An ideal volatility investment would hold its value during quiet times and then ride volatility up as the market panics. Barclays’ VQT and Invesco’s PHDG are two Exchange Traded Products (ETPs) that are designed to fill this need. These two products use the same methodology but differ in that VQT does not distribute dividends, effectively automatically reinvesting dividends, while PHDG distributes any dividends quarterly. The rest of this post is about VQT, but PHDG will be very similar. Be aware that Barclays has one other fund, XVZ, that attempts to address this need another way.
I created a spreadsheet to simulate VQT’s allocation methodology (click here for more information) and then backtested the fund’s performance back to March of 2004—the beginnings of VIX futures trading. The results are shown below, compared to an equivalent investment in the S&P 500.
Impressive. Of course, past performance is no guarantee of future success—UBS’s XVIX and VQTS are examples of now-defunct volatility funds that backtested great, but went nowhere after their introduction.
VQT reacts to market dynamics by shifting its allocations as often as daily between the S&P 500, a VIX futures position (essentially VXX without the fees), and cash. There are five S&P 500 / Volatility settings:
|S&P 500||Volatility||Market Condition|
VQT also has a panic room. If the fund drops 2% or more in the last 5 business days it triggers a stop loss that shifts everything to cash for up to 5 days.
By monitoring the S&P 500’s volatility and trends in the CBOE’s VIX index VQT’s algorithms determine which of the 5 non-panic settings to use. The S&P 500’s historical volatility for the last month is the big knob, and then volatility trends are used to tweak the settings up or down one. The realized volatility breakpoints are 10%, 20%, 35%, and 45%. The chart below shows the S&P 500 volatility compared to these trigger points since 2004. The SPX itself is shown also; its scale is on the right.
The volatility trend metric that VQT uses monitors the 5 and 20-day moving averages for VIX. If the short term average is higher than the longer term average for ten days the trend is judged to be up (+1), and if the long term is higher than the short term the trend is down (-1). Otherwise, the trend variable is set to zero. The chart below shows the volatility trend indicator compared to VIX during an “interesting” period that includes the 2008/2009 meltdown and the Flash Crash.
The implied volatility trend is essentially a 3 state version of the VIX index—up, down, or sideways…
The matrix below, taken from Barclays’ prospectus, shows VQT’s non-cash settings determined by S&P 500 realized volatility and VIX trends are shown below.

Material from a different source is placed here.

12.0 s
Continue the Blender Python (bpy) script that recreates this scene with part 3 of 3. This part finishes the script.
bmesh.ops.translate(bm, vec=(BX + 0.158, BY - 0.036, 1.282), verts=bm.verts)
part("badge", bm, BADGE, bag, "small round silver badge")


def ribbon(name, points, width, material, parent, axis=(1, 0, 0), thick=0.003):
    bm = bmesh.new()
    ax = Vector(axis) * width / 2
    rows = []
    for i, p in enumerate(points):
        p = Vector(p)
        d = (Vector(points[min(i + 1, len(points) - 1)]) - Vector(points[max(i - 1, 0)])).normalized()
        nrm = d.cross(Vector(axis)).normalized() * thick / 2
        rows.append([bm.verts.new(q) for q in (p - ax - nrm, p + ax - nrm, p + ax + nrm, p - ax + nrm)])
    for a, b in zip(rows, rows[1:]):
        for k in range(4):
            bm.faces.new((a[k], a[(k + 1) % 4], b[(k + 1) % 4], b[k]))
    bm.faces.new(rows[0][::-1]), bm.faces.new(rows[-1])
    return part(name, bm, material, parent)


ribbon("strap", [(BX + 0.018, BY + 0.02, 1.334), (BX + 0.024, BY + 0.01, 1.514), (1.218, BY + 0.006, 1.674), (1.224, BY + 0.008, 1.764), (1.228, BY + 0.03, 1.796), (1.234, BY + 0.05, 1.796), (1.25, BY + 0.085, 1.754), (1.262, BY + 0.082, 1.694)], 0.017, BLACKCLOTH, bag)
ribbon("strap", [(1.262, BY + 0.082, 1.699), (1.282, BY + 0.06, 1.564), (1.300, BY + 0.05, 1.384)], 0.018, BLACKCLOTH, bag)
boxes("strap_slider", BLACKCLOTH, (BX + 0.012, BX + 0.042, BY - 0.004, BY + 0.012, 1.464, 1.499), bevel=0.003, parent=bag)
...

In addition to these settings, there’s the 100% cash stop loss allocation of VQT, which occurred a surprising 156 times in the eight-year span I evaluated—7.5% of the time. The chart below shows that this shift into cash, while most prevalent during the 2008/2009 crash, can occur frequently in both bull and bear markets.
Intuitively there are two scenarios where VQT could fall more than 2%:
- The S&P 500 is falling and the VXX allocation is not big enough or not gaining enough to offset the drop in equities
- Losses in the VXX position pull down the overall value of the fund
My simulation shows the VQT stop loss being triggered 108 days, 2/3rds of the total number when the S&P 500 was dropping and the volatility trend was flat or increasing—so scenario #1 is the most common.
The stop loss feature makes VQT the best of the hybrid strategy ETNs in reacting to fast volatility spikes. The equity/volatility allocation knobs are tied to SPX and VIX moving averages are inherently slow to react, but the stop loss feature triggers quickly, moving the fund into cash after a single down day of 2% or more. VQT won’t benefit from the initial spike, but the pause buys time for the allocations to adjust to new market conditions.
After its inception on August 31, 2010 VQT performed well initially—in the July/August 2011 market correction, when the S&P 500 lost 13%, VQT was up 5%, an impressive performance. But that was the end of the glory for VQT, it has performed poorly since then, mostly I suspect because it’s always at least 2.5% long on volatility—which is a major drag during an overall bullish market. With its strategy of aggressively going long volatility during bear markets it should do very well the next time the bear comes around, but until then don’t expect much.
It’s odd when holding a primarily long equity position to hope for a market crash, but with VQT a market panic is not something to be feared.